Charter Hall Retail REIT has 29 DDS including 10 Kmart, 13 Traget and six Big W.
Mirvac has 11 DDS including four Kmart, five Target and two Big W stores.
Shopping Centres Australasia has 11 DDS including two Kmart, two Target and seven Big W stores.
“We believe the industry has to accelerate the pace of store closures in order to arrest this decline and restore profitability,” the Macquarie research said.
Macquarie’s research comes as Westpac chief economist Bill Evans questioned last month why anyone would invest in retail property.
Speaking at the Australian Property Institute’s 53rd Kiparra Day conference in Sydney, Evans warned the day of reckoning is coming for Australia’s retail property market, with big structural changes in store for the sector.
“With Amazon coming and with what we see in the shopping malls in the US, (we) sort of (get) a glimpse to the future,” he said.
“It is really surprising to me that we are still seeing anybody invest in retail.
“I expect that will turn over real quickly.”
In the US, Amazon has transformed the retail landscape with 4,000 shops closed in 2016 and 8,000 more expected to close in 2017, according to Credit Suisse.
A report by Green Street Advisors earlier this year found of 1,070 malls in the US, more than 330 are classified “at risk to close”. Credit Suisse estimates around 20-25% of the 1,110 malls will close by 2022.
Just like the trends in the US, Evans said shopping centres will become less important in the near future.
“It looks to me that there is going to be a big structural change.

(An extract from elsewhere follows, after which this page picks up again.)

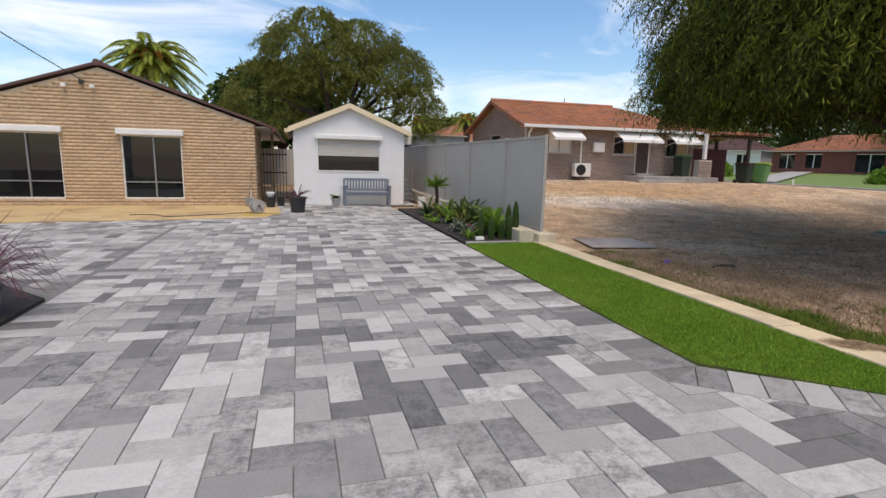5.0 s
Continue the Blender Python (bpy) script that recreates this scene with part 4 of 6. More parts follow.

More and more, physical assets will become less important.
“Leaving that aside, the slowdown in retail – which reflects the fall in consumer spending – will also be a factor,” he added.
Evans noted that consumer spending is currently struggling to maintain its growth at 2.5% compared to the pre GFC annual growth rate of 4% – and it is not because households are saving more.
In 2014, there were hopes that retail consumption growth would return to 6% by 2016 once households unlock their savings and start spending again.
However Evans said households have been “eating into their savings” they made during the GFC, with the savings rate falling from 9% during the GFC to 4.5%, but retail spending has lagged.
Amazon’s pending arrival has already affected what was destined to be the biggest commercial property transaction in Australian history, Blackstone’s proposed $3.5 billion sale of its shopping centres.
According to industry sources, Blackstone pulled the plug on the sale earlier this month because potential buyers were spooked by Amazon’s effect on the future of bricks and mortar centres in Australia.
Instead, Blackstone will seek to redevelop the 10 shopping centres portfolio.
Traditionally, Australian retail has been slow to react or adapt to disruption, such as online retailing and the entry of global fashion retailers such as H&M, Zara and Uniqlo in recent years.